REQUEST:
Give the data again exactly as written, skipping any pictures.

DATASET EXTRACT:
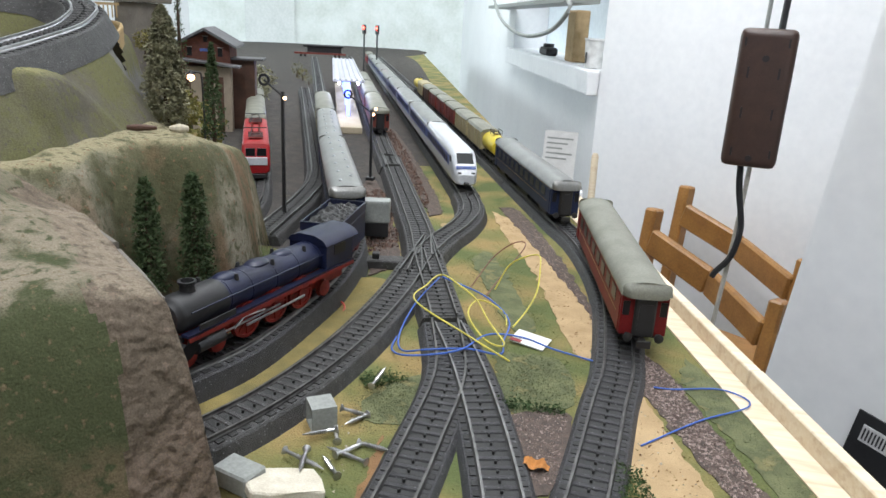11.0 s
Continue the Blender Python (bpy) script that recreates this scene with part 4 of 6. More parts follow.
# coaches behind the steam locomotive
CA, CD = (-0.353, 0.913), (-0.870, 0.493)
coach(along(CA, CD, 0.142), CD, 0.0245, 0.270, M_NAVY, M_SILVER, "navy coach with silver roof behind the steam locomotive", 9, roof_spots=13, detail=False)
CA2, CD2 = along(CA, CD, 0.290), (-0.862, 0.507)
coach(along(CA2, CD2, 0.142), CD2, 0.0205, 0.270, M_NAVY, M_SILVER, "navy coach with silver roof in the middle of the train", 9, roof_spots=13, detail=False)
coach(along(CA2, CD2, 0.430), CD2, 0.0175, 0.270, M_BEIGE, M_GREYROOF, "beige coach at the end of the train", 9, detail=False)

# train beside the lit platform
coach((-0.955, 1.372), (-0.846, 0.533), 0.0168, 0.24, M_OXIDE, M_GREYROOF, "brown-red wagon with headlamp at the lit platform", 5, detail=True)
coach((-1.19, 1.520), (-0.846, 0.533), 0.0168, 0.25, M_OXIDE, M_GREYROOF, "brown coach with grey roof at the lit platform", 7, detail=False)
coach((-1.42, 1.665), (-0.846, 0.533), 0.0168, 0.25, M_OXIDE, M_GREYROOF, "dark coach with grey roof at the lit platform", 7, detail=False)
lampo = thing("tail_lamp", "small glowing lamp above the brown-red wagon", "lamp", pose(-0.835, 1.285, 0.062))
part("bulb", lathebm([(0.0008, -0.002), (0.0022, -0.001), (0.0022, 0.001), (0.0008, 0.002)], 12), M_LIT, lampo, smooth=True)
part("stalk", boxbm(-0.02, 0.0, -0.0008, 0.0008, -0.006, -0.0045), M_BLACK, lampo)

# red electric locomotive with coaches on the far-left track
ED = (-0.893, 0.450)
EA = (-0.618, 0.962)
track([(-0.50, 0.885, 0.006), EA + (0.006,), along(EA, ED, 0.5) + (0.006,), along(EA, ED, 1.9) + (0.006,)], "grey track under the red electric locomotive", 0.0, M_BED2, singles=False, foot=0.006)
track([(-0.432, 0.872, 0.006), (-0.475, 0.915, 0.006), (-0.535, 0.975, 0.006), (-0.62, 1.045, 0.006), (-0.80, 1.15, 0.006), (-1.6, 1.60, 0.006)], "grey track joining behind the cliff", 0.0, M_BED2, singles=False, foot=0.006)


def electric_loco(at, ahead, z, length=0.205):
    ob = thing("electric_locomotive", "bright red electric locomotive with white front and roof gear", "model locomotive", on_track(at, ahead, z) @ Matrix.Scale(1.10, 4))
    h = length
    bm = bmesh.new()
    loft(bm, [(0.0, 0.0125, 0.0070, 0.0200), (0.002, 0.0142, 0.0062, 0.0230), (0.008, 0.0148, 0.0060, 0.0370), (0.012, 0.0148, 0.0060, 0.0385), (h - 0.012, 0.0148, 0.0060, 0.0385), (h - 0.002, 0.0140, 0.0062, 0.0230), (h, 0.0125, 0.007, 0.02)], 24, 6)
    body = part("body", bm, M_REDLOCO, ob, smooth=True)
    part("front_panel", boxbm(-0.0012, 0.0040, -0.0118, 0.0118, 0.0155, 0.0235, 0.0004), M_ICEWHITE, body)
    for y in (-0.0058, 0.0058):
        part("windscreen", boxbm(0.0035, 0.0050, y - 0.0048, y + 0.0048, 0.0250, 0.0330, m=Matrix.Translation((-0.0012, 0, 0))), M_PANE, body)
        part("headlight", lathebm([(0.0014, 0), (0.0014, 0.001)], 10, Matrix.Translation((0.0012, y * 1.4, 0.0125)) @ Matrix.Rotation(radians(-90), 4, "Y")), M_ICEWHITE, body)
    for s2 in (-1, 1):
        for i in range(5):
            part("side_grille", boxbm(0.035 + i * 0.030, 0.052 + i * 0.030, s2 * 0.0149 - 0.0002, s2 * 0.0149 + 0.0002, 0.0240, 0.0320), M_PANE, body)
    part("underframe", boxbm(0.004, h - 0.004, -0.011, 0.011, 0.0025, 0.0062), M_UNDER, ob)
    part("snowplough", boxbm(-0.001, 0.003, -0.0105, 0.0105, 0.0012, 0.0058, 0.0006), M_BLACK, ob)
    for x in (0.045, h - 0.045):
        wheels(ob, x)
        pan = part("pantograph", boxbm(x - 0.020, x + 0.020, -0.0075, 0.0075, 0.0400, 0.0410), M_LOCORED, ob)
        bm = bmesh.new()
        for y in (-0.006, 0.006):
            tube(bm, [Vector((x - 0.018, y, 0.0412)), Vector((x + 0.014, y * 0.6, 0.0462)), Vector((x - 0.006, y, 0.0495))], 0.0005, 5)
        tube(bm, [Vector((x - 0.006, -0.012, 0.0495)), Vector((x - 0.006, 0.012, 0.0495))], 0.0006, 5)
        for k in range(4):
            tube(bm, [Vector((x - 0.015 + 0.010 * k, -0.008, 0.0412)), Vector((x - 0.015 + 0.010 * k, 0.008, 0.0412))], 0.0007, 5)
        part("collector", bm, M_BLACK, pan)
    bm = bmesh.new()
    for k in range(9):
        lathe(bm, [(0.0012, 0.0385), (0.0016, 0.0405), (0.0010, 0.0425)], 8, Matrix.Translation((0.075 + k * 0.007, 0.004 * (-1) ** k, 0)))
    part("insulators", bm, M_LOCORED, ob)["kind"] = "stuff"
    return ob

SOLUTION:
11.0 s
Continue the Blender Python (bpy) script that recreates this scene with part 4 of 6. More parts follow.
# coaches behind the steam locomotive
CA, CD = (-0.353, 0.913), (-0.870, 0.493)
coach(along(CA, CD, 0.142), CD, 0.0245, 0.270, M_NAVY, M_SILVER, "navy coach with silver roof behind the steam locomotive", 9, roof_spots=13, detail=False)
CA2, CD2 = along(CA, CD, 0.290), (-0.862, 0.507)
coach(along(CA2, CD2, 0.142), CD2, 0.0205, 0.270, M_NAVY, M_SILVER, "navy coach with silver roof in the middle of the train", 9, roof_spots=13, detail=False)
coach(along(CA2, CD2, 0.430), CD2, 0.0175, 0.270, M_BEIGE, M_GREYROOF, "beige coach at the end of the train", 9, detail=False)

# train beside the lit platform
coach((-0.955, 1.372), (-0.846, 0.533), 0.0168, 0.24, M_OXIDE, M_GREYROOF, "brown-red wagon with headlamp at the lit platform", 5, detail=True)
coach((-1.19, 1.520), (-0.846, 0.533), 0.0168, 0.25, M_OXIDE, M_GREYROOF, "brown coach with grey roof at the lit platform", 7, detail=False)
coach((-1.42, 1.665), (-0.846, 0.533), 0.0168, 0.25, M_OXIDE, M_GREYROOF, "dark coach with grey roof at the lit platform", 7, detail=False)
lampo = thing("tail_lamp", "small glowing lamp above the brown-red wagon", "lamp", pose(-0.835, 1.285, 0.062))
part("bulb", lathebm([(0.0008, -0.002), (0.0022, -0.001), (0.0022, 0.001), (0.0008, 0.002)], 12), M_LIT, lampo, smooth=True)
part("stalk", boxbm(-0.02, 0.0, -0.0008, 0.0008, -0.006, -0.0045), M_BLACK, lampo)

# red electric locomotive with coaches on the far-left track
ED = (-0.893, 0.450)
EA = (-0.618, 0.962)
track([(-0.50, 0.885, 0.006), EA + (0.006,), along(EA, ED, 0.5) + (0.006,), along(EA, ED, 1.9) + (0.006,)], "grey track under the red electric locomotive", 0.0, M_BED2, singles=False, foot=0.006)
track([(-0.432, 0.872, 0.006), (-0.475, 0.915, 0.006), (-0.535, 0.975, 0.006), (-0.62, 1.045, 0.006), (-0.80, 1.15, 0.006), (-1.6, 1.60, 0.006)], "grey track joining behind the cliff", 0.0, M_BED2, singles=False, foot=0.006)


def electric_loco(at, ahead, z, length=0.205):
    ob = thing("electric_locomotive", "bright red electric locomotive with white front and roof gear", "model locomotive", on_track(at, ahead, z) @ Matrix.Scale(1.10, 4))
    h = length
    bm = bmesh.new()
    loft(bm, [(0.0, 0.0125, 0.0070, 0.0200), (0.002, 0.0142, 0.0062, 0.0230), (0.008, 0.0148, 0.0060, 0.0370), (0.012, 0.0148, 0.0060, 0.0385), (h - 0.012, 0.0148, 0.0060, 0.0385), (h - 0.002, 0.0140, 0.0062, 0.0230), (h, 0.0125, 0.007, 0.02)], 24, 6)
    body = part("body", bm, M_REDLOCO, ob, smooth=True)
    part("front_panel", boxbm(-0.0012, 0.0040, -0.0118, 0.0118, 0.0155, 0.0235, 0.0004), M_ICEWHITE, body)
    for y in (-0.0058, 0.0058):
        part("windscreen", boxbm(0.0035, 0.0050, y - 0.0048, y + 0.0048, 0.0250, 0.0330, m=Matrix.Translation((-0.0012, 0, 0))), M_PANE, body)
        part("headlight", lathebm([(0.0014, 0), (0.0014, 0.001)], 10, Matrix.Translation((0.0012, y * 1.4, 0.0125)) @ Matrix.Rotation(radians(-90), 4, "Y")), M_ICEWHITE, body)
    for s2 in (-1, 1):
        for i in range(5):
            part("side_grille", boxbm(0.035 + i * 0.030, 0.052 + i * 0.030, s2 * 0.0149 - 0.0002, s2 * 0.0149 + 0.0002, 0.0240, 0.0320), M_PANE, body)
    part("underframe", boxbm(0.004, h - 0.004, -0.011, 0.011, 0.0025, 0.0062), M_UNDER, ob)
    part("snowplough", boxbm(-0.001, 0.003, -0.0105, 0.0105, 0.0012, 0.0058, 0.0006), M_BLACK, ob)
    for x in (0.045, h - 0.045):
        wheels(ob, x)
        pan = part("pantograph", boxbm(x - 0.020, x + 0.020, -0.0075, 0.0075, 0.0400, 0.0410), M_LOCORED, ob)
        bm = bmesh.new()
        for y in (-0.006, 0.006):
            tube(bm, [Vector((x - 0.018, y, 0.0412)), Vector((x + 0.014, y * 0.6, 0.0462)), Vector((x - 0.006, y, 0.0495))], 0.0005, 5)
        tube(bm, [Vector((x - 0.006, -0.012, 0.0495)), Vector((x - 0.006, 0.012, 0.0495))], 0.0006, 5)
        for k in range(4):
            tube(bm, [Vector((x - 0.015 + 0.010 * k, -0.008, 0.0412)), Vector((x - 0.015 + 0.010 * k, 0.008, 0.0412))], 0.0007, 5)
        part("collector", bm, M_BLACK, pan)
    bm = bmesh.new()
    for k in range(9):
        lathe(bm, [(0.0012, 0.0385), (0.0016, 0.0405), (0.0010, 0.0425)], 8, Matrix.Translation((0.075 + k * 0.007, 0.004 * (-1) ** k, 0)))
    part("insulators", bm, M_LOCORED, ob)["kind"] = "stuff"
    return ob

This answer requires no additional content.